When comparing the two, people tend to focus on the behaviors and appearances of women. Women are judged for how they dress, how they act, and how independent they are, for example. 

Americans might judge Indonesian women for dressing conservatively, staying in the domestic sphere, and being seemingly submissive to their husbands. Meanwhile, Indonesians might judge American women for not covering their bodies, being too sexual, not focusing on domestic roles, or being too loud and demanding.

What I’ve noticed since being here is first, that these differences are less noticeable than I had thought, and second, that they seem to stem from differences in cultures and societal norms. There are different ways of understanding gender and gender roles, yet women in both America and Indonesia want safety, respect, and to have a voice.

There are many similarities between women’s behaviors and struggles in the two countries.

  • 51.9% of Indonesian women are in the workforce, compared to 57.1% of U.S. women
  • 17.4% of the Indonesian parliament is female, compared to 23.9% of the U.S. legislature
  • The first Indonesian woman was elected president in 2001, while a woman has never yet been president in the U.S.
  • The first female supreme court justice in Indonesia, Sri Widoyati Wiratmo Soekito, was inaugurated in 1968, while the first woman to join the U.S. supreme court was Sandra Day O’Connor in 1981, about 15 years later.

There are many issues – from sexual harassment to rape – that have a widespread impact on women in both countries, but it’s hard to have accurate statistics because many women do not or can not report these incidents.  But based on what is reported, it’s clear that these are major issues in both countries. 

  • 3 out of 5 Indonesian woman and 81% of American women have experienced sexual harassment
  • 15% of Indonesian women and more than 1 in 3 American women report being a victim of sexual violence 
  • 16% of Indonesan women and about 25% of women in the U.S. have reported being a victim of intimate partner violence (physical, sexual, or psychological violence from a partner or spouse)

With two countries in which women’s attitudes and behaviors seem so different, it’s surprising how similar women’s successes and struggles are. 

 Just last year, a poll in the U.S. found that only 29% of American women identify as feminists. (Feminist: someone who believes men and women should have equal rights.) In both countries, there are both feminist movements and anti-feminist movements (In the U.S., “meninism”; in Indonesia, “Indonesia tanpa feminisme”). In both, women’s voices are suppressed; women who advocate for themselves are often seen as too demanding, and their problems are ignored.
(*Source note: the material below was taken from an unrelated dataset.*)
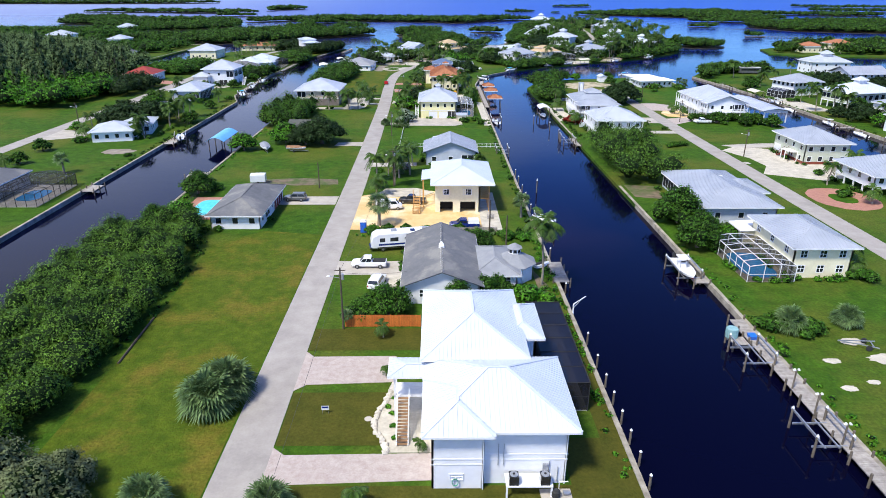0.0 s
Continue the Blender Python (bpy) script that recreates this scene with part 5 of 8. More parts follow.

Why is there so much judgement for women’s choices in both countries?

Part of this is based on stereotypes, which are continually built up about women who act differently. Women in each country are taught that their culture’s roles, behaviors, and values are the better choice, and if only they stick to that, they will avoid the problems faced by women in different cultures. For example, women in the U.S. are taught that being more assertive will help them achieve more political representation, and women in Indonesia are taught that behaving modestly will help them avoid sexual violence or harassment. Yet the similarities in statistics prove that it is not the behaviors of women that cause these problems, and neither culture’s prescriptions for women will solve the issues.

Of course, there is not one simple answer for these systemic issues.  But, the main culprit of sexism around the globe is the patriarchy – the system that has been constructed to empower men and subjugate women. It is this system that has created this notion of victim blaming – to judge and blame women for their own oppression instead of the overarching system.  

Instead of looking at the choices of women or judging them, we should look at the system of patriarchy that is prevalent in both countries. 

I think we need to stop focusing on the behavior of women and instead focus on the way that society judges and oppresses all women, and then build solidarity to break down those systems. The ideal of how a woman should be and should act may be different in both cultures, but it is universal that women should be free from violence and treated with dignity and respect.